Surely what an amp can completely emulate is confined to the limits of the characteristics of the amp's differing processes.

You can sample a violin but when you play it back by using
a keyboard it never really completely sounds like a person playing a violin, it is limited by the different process of a player using a keyboard emulating a player using bow on string.
 
Also keen to hear Ralph's thoughts on turning a D class into an A class by emulation.

I'd have thought the problem isn't just about adding the characteristic artifacts of the SET but rather being able to get rid of the artifacts of the class d. No system is transparent. Each has a characteristic cocktail of distortions.

Surely what an amp can completely emulate is confined to the limits of the characteristics of the amp's differing processes.

You can sample a violin but when you play it back by using
a keyboard it never really completely sounds like a person playing a violin, it is limited by the different process of a player using a keyboard emulating a player using bow on string.

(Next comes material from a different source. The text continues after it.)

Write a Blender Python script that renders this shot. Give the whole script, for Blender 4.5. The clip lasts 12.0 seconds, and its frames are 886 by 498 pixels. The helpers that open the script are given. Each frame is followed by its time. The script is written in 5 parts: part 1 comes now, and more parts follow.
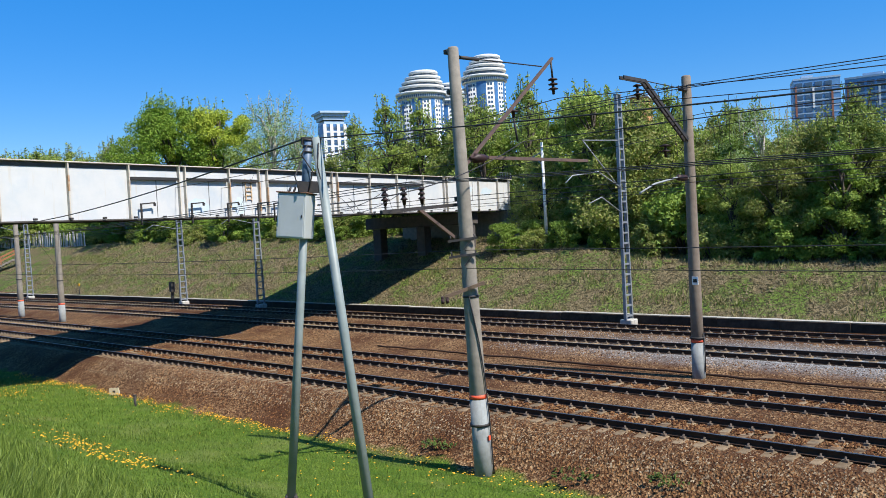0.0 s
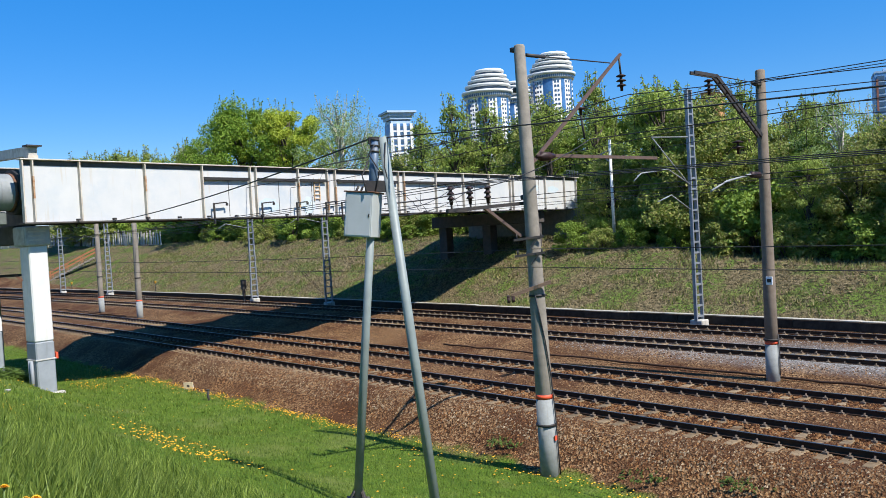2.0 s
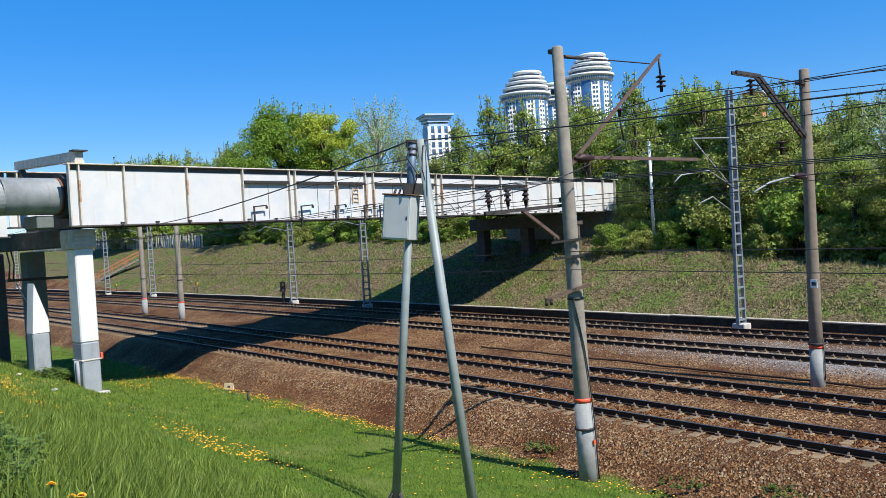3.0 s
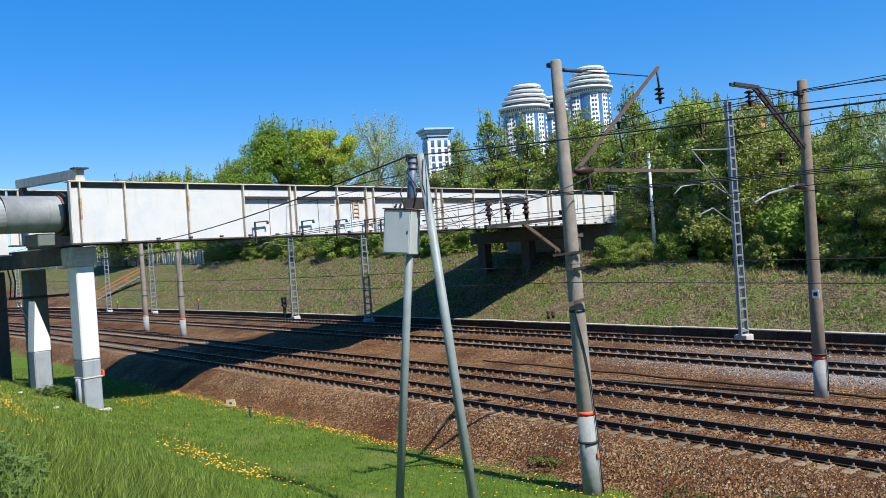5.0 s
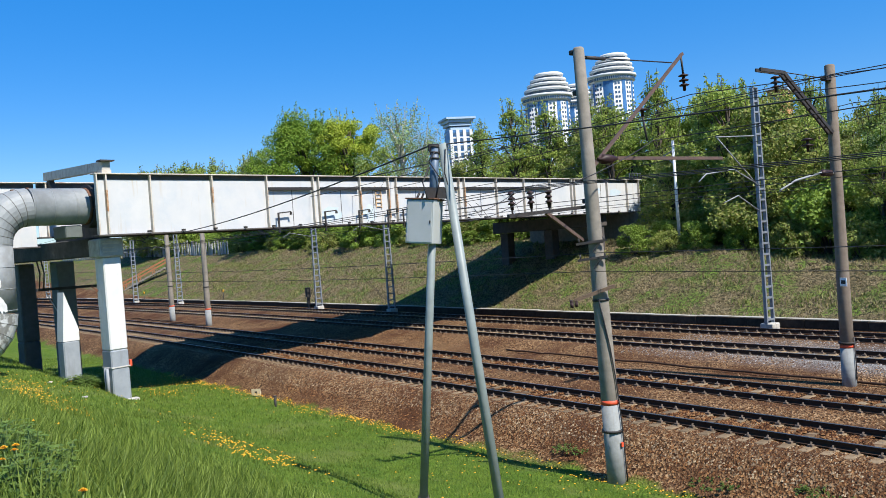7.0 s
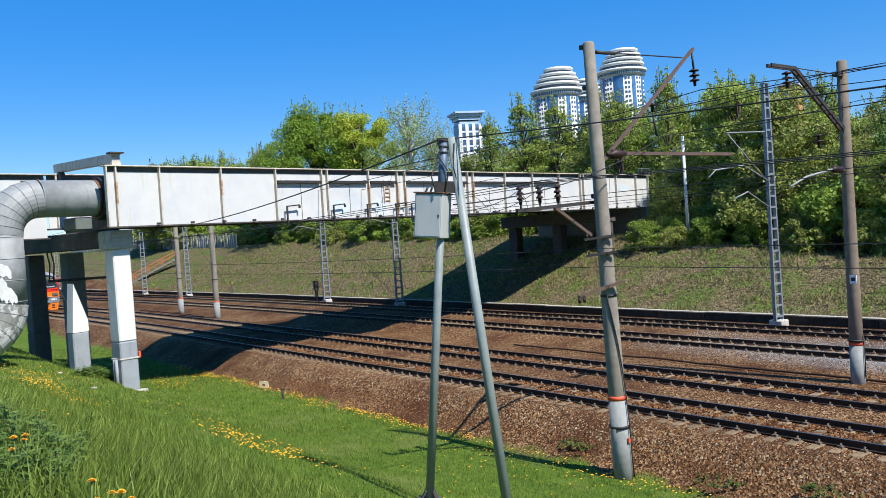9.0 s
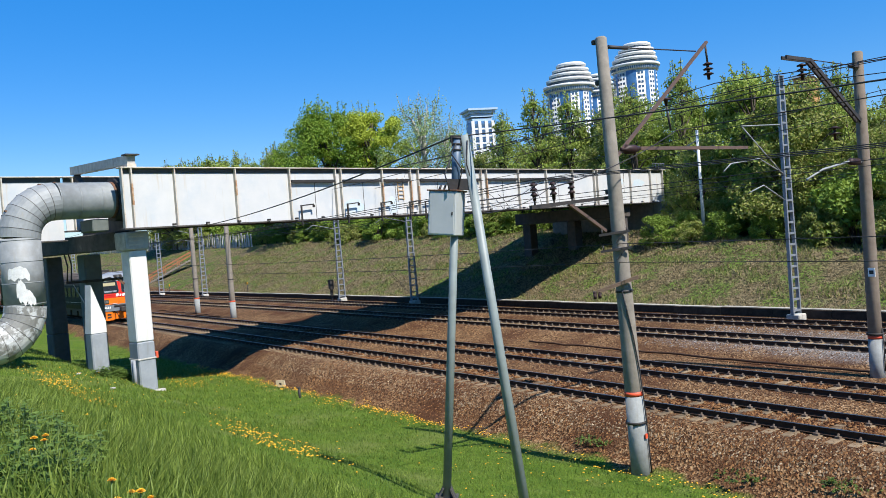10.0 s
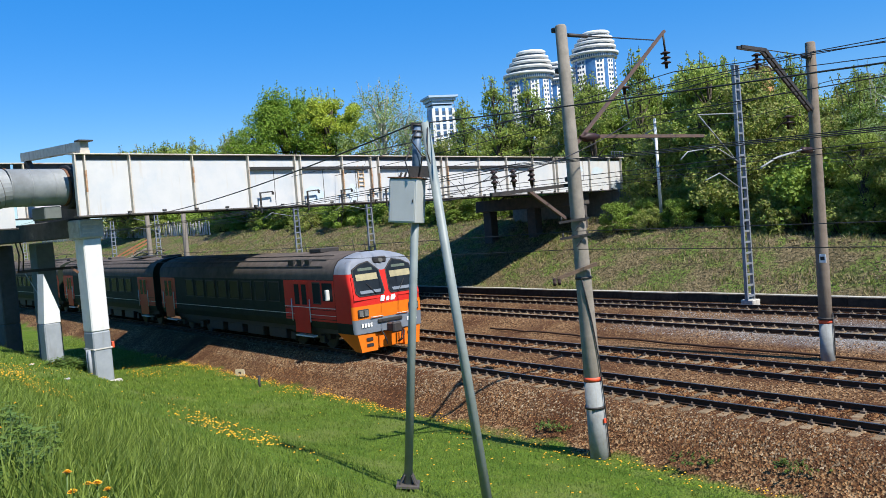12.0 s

Well many claim a class D amp like the Mola Mola Kaluga is theoretically the perfect amplifier. If this is true, what it means is if any other amplifier sounds different, it's due to coloration's being introduced. If those coloration's are emulated with a level of precision that far surpasses the ability of human hearing, I can't see why any amp that adds coloration can't be emulated. If the amp that's being emulated has no coloration's, then the sound should be indistinguishable from listening to the amp with the emulation profile bypassed.
 
Well many claim a class D amp like the Mola Mola Kaluga is theoretically the perfect amplifier. If this is true, what it means is if any other amplifier sounds different, it's due to coloration's being introduced. If those coloration's are emulated with a level of precision that far surpasses the ability of human hearing, I can't see why any amp that adds coloration can't be emulated.

Do you think the Devialet is also theoretically the perfect amplifier?